The feminist killjoy or sister killjoy is often caught by that word serious. Alice Walker describes a “womanist” in the following way: “A black feminist or feminist of color. . . . Usually referring to outrageous, audacious, courageous or willful behaviour. Wanting to know more and in greater depth than is considered ‘good’ for one. . . . Responsible. In charge. Serious.” We can be willful because we know too much, say too much, because we exceed other people’s expectations of what will do us good. Walker highlights both the words willful and serious.  We are willful when we will for ourselves, know for ourselves, seriously.  A judgment can be a negative charge. We turn the judgment into a project. We are willing to be charged. We are charged up.  It can be electric; we are back to that snap, snap, sizzle.

Snap, snap; Sissie.

Sissie accepts that charge. She becomes a sister killjoy poet even if she appears in novel form. Sissie is not given a linear story. Some sentences appear all alone, finding their companions on other pages. Some pages appear like poems with jagged edges, allowing words to be sharper, clearer, more illuminating. A chapter turns out to be a letter she has written but not sent. As readers we become the recipient of the unsent letter. The thoughts she has, killjoy thoughts, spill onto the pages. Perhaps a killjoy character needs another kind of book. Perhaps she writes one.

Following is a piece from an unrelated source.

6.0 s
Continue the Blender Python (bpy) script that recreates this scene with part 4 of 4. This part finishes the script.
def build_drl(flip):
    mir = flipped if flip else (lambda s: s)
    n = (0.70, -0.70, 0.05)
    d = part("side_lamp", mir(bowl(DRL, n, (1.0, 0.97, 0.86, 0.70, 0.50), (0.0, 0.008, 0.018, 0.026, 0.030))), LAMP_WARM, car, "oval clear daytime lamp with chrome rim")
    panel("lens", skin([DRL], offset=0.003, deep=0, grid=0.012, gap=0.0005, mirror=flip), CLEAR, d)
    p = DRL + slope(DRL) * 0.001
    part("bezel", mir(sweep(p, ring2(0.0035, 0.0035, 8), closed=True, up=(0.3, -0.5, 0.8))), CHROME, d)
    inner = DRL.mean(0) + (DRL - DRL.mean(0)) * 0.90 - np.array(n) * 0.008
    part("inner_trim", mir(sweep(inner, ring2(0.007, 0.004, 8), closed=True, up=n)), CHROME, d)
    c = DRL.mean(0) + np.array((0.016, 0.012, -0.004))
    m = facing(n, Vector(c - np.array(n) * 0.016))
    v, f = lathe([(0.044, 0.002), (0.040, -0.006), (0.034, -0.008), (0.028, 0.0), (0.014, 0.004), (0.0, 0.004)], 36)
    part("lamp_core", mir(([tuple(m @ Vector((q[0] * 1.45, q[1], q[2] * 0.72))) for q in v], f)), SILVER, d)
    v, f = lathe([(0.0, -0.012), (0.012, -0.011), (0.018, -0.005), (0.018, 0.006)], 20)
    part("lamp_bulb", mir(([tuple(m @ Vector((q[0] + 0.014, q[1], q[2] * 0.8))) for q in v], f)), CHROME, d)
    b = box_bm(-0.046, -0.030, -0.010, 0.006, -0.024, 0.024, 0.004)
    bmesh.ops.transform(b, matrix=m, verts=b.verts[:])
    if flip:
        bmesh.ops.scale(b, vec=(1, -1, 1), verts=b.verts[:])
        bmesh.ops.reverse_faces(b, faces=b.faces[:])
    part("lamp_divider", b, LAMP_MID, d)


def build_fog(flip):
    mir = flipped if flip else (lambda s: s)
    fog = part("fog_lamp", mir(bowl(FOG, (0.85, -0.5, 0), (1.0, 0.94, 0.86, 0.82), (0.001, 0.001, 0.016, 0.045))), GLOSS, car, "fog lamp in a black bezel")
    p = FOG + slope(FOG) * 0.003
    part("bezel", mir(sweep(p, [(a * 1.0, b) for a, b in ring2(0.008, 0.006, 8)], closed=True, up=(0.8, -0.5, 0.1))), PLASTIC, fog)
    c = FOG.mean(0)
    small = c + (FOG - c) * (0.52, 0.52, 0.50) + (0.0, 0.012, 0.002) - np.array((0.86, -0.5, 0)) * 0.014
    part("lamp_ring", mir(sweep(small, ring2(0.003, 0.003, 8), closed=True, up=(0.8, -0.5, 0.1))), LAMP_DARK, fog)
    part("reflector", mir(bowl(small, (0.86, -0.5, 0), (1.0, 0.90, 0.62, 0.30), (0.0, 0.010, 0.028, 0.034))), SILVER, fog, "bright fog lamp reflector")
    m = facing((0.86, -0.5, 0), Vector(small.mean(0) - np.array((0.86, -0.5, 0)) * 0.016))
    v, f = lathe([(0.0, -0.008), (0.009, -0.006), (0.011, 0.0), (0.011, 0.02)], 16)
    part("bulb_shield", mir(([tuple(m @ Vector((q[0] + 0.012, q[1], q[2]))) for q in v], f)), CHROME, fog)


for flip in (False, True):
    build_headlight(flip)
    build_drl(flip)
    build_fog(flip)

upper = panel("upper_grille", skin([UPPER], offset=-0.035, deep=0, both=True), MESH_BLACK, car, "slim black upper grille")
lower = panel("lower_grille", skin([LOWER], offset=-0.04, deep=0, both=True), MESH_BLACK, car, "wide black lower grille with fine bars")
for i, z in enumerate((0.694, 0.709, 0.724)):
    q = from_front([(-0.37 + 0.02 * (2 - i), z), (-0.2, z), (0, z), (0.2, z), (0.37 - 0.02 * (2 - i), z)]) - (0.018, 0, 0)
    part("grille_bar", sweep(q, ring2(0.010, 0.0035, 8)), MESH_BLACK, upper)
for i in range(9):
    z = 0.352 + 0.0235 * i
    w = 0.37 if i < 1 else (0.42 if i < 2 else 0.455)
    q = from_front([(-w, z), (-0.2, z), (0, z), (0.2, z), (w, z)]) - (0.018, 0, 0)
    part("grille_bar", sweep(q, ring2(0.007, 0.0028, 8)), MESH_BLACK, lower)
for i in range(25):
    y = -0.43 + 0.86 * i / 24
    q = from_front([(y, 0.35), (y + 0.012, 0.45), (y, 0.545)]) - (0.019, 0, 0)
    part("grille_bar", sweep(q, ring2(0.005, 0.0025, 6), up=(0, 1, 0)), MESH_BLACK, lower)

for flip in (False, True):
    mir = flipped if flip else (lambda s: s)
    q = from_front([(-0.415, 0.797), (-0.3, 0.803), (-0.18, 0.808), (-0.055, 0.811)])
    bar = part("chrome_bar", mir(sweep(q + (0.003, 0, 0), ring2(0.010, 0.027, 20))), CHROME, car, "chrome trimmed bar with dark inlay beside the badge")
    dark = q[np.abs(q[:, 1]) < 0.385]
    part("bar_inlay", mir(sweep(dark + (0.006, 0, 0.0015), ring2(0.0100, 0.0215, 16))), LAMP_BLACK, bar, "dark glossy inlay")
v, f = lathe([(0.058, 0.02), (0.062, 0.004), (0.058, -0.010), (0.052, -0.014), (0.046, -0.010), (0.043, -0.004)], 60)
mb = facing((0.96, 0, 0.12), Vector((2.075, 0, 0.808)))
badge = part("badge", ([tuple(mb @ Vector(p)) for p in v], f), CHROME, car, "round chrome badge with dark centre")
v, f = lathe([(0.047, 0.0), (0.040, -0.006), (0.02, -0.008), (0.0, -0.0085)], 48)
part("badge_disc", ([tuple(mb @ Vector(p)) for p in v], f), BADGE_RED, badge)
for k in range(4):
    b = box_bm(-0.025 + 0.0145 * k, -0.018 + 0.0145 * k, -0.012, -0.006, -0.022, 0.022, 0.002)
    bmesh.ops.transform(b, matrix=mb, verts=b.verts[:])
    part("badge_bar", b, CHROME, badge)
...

Another kind of book: we read them because we need them. From Our Sister Killjoy we receive so much; snap, energy, defiance, will. I think of how Michele Cliff describes how she was inflamed by reading Our Sister Killjoy. She writes, “In her pellucid rage, Aidoo’s prose breaks apart into staccato poetry—direct, short, brilliantly bitter—as if measured prose would disintegrate under her fury.” Cliff shows how Aidoo’s story of our sister killjoy, Sissie, with its “rage against colonialism,” freed her to “direct rage outward into creativity,” so that if she could write in fire, she would.

And so, she did.

To write in fire is to write fire. Audre Lorde describes her own commitment to writing fire as she was dying: “I am going to write fire until it comes out of my ears, my eyes, my nose holes—everywhere. Until it’s every breath I breathe. I’m going to go out like a fucking meteor!”

And so, she did.

Writing fire can be how you go out.

Writing fire can be how you go on.

I know so many fires are being lit, will be lit, because of what you wrote, sent out, put about.

It is a joyous killjoy debt we have to you.

Thank you Ama Ata Aidoo.

Your feminist killjoy

Sara xx

 

References

Aidoo, Ama Ata (1977). Our Sister Killjoy: Or, Reflections from a Black-Eyed Squint. Harlow: Longman.

Cliff, Michelle (2008). If I Could Write This in Fire. Minneapolis: University of Minnesota Press.

Fanon, Frantz. (1986). Black Skin, White Masks. London: Pluto Press.

Lorde, A (1978). The Black Unicorn. New York: Norton.

Lorde, Audre (1984). Sister Outsider: Essays and Speeches, Trumansburg: The Crossing Press.

Walker, Alice (2005). In Search of Our Mothers’ Gardens. Phoenix: New Edition.